Una estatua de Rigo Tovar engalana una de las avenidas principales de su natal Matamoros, Tamaulipas, un pequeño rincón de la frontera de México con Estados Unidos, entre el río Bravo y el Golfo de México. Aunque la historia no empieza ahí, sino unos cientos de kilómetros frontera adentro, en Houston, Texas. Ahí un jóven Rigo se ganaba la vida a fines de los sesenta con oficios manuales, mientras alternaba con varias bandas, antes de formar el grupo Costa Azul junto a sus hermanos y amigos. Producto del contacto en Estados Unidos con el rock anglo, su imagen contrastaba con la de otros cantantes de cumbia: ropa de cuero, pelo largo y lentes oscuros. Más cerca del heavy metal que de la música tropical.
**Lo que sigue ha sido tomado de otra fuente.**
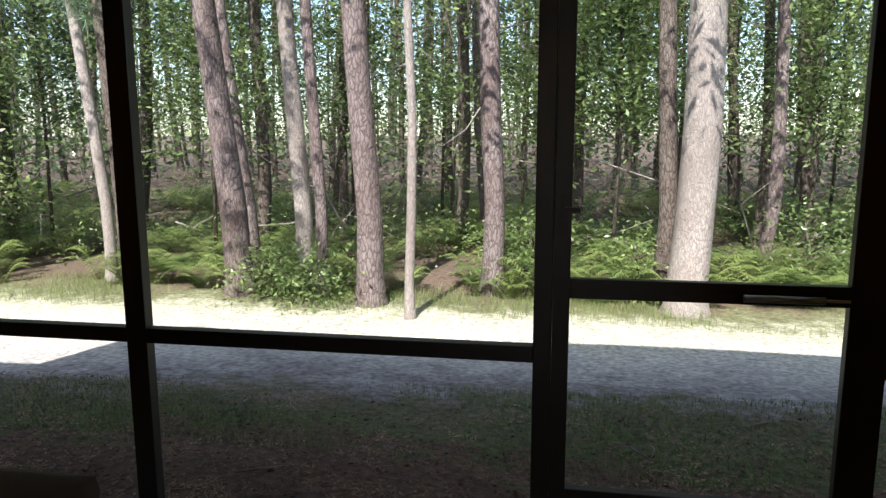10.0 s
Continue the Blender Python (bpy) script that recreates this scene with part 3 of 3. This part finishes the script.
def armchair(name, label, at, turn, width=0.58, deep=0.0, tall=0.0, lean=0.0):
    """Front towards +x."""
    c = thing(name, label, "armchair" if width < 1 else "loveseat", "pipe furniture", "", at, turn)
    w = width / 2
    for s in (-1, 1):
        pipe("arm", [(0.30 + deep, s * w, 0.0), (0.30 + deep, s * w, 0.58), (-0.26, s * w, 0.60)], c)
        pipe("back_post", [(-0.22, s * w, 0.0), (-0.22, s * w, 0.42), (-0.385 - lean, s * (w - 0.012), 0.95 + tall), (-0.385 - lean, s * (w - 0.06), 0.96 + tall)], c)
        pipe("side_rail", [(-0.22, s * w, 0.27), (0.30 + deep, s * w, 0.30)], c, 0.019)
        pipe("side_rail", [(-0.22, s * w, 0.10), (0.30 + deep, s * w, 0.10)], c, 0.019)
        collar(c, (0.30 + deep, s * w, 0.25), (0.30 + deep, s * w, 0.34))
        collar(c, (0.30 + deep, s * w, 0.50), (0.30 + deep, s * w, 0.545))
        collar(c, (0.22 + deep, s * w, 0.582), (0.265 + deep, s * w, 0.581))
        collar(c, (-0.22, s * w, 0.22), (-0.22, s * w, 0.32))
    pipe("front_rail", [(0.30 + deep, -w, 0.30), (0.30 + deep, w, 0.30)], c, 0.019)
    pipe("back_rail", [(-0.22, -w, 0.27), (-0.22, w, 0.27)], c, 0.019)
    pipe("top_rail", [(-0.385 - lean, -w + 0.06, 0.96 + tall), (-0.385 - lean, w - 0.06, 0.96 + tall)], c, 0.019)
    n = 1 if width < 1 else 2
    for k in range(n):
        cw = (width - 0.05) / n
        y = -w + 0.025 + cw * (k + 0.5)
        cushion("seat_cushion", c, 0.62 + deep, cw - 0.005, 0.16, (0.08 + deep / 2, y, 0.395), -3)
        cushion("back_cushion", c, 0.17, cw + 0.005, 0.66 + tall, (-0.232 - lean * 0.45, y, 0.73 + tall / 2), -18 - 80 * lean)
    return c


armchair("armchair", "cream pipe armchair with brown cushions beside the orange wall", (-2.05, 1.757, PF), -7, 0.60, 0.06, 0.0, 0.10)
armchair("armchair", "cream pipe armchair with brown cushions against the house wall", (-1.22, 0.725, PF), 90, 0.62, 0.13, -0.06)
pl = cushion("throw_pillow", None, 0.10, 0.36, 0.36, (-1.45, 0.64, 0.42), -20, TEAL)
pl.rotation_euler = (radians(0), radians(35), radians(60))
tagged(pl, "dark teal throw pillow on the brown armchair cushion", "pillow")

ot = thing("ottoman", "cream pipe ottoman with a brown cushion", "ottoman", "pipe furniture", "", (-1.04, 1.71, PF), 0)
for x in (-0.27, 0.27):
    for y in (-0.23, 0.23):
        pipe("leg", [(x, y, 0.0), (x, y, 0.34)], ot)
        collar(ot, (x, y, 0.26), (x, y, 0.345))
for s in (-1, 1):
    pipe("rail", [(-0.27, s * 0.23, 0.30), (0.27, s * 0.23, 0.30)], ot, 0.019)
    pipe("rail", [(s * 0.27, -0.23, 0.30), (s * 0.27, 0.23, 0.30)], ot, 0.019)
    pipe("stretcher", [(s * 0.27, -0.23, 0.12), (s * 0.27, 0.23, 0.12)], ot, 0.019)
cushion("cushion", ot, 0.64, 0.56, 0.16, (0, 0, 0.40))

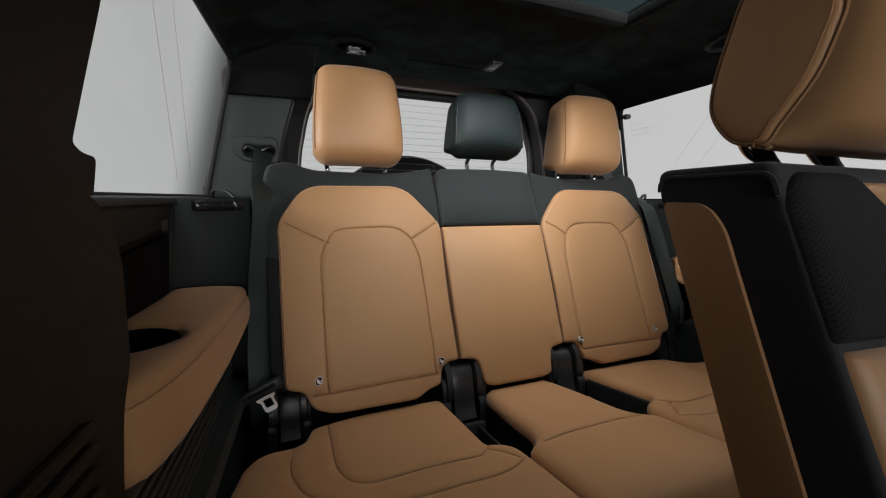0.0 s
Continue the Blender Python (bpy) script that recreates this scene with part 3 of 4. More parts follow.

En 1972 Costa Azul lanza su primer disco, que muestra bien el sonido que Rigo y sus hermanos buscaban: cumbias, baladas y boleros con formación eléctrica, donde dominaba el sonido del órgano y las guitarras psicodélicas, muy la manera de Los Ángeles Negros y otras agrupaciones de la “nueva ola” (término usado pero discutible, por cuanto sería mejor describirlos como «bolero beat») , mezclado con la propuesta tropical de Mike Laure. “Matamoros querido” es el canto de añoranza a su ciudad natal, pero el disco ya demuestra el sentimiento de Rigo con los temas románticos: “Lamento de amor” es uno de sus temas más recordados, pero también destacan baladas como “No son palabritas” o “Celos de luna”, o una versión instrumental de “Vereda tropical” de Alberto Domínguez.
Con el paso del tiempo, Rigo Tovar se convertiría en una de las figuras más significativas de la música fronteriza y es muy recordado su recital de 1981 en el lecho del río Santa Catarina, en Monterrey, que convocó a más de 300 mil personas, según registros de la época. Pero menos conocida es la anécdota del disco Dos tardes de mi vida, grabado en 1974 en los legendarios estudios Abbey Road de Londres, que alquiló el matamorense cuando viajó a la ciudad británica para atender los problemas de vista que lo aquejaron toda su vida. Rigo Tovar falleció en 2005 y sigue en el imaginario norteño como ícono cultural del siglo XX.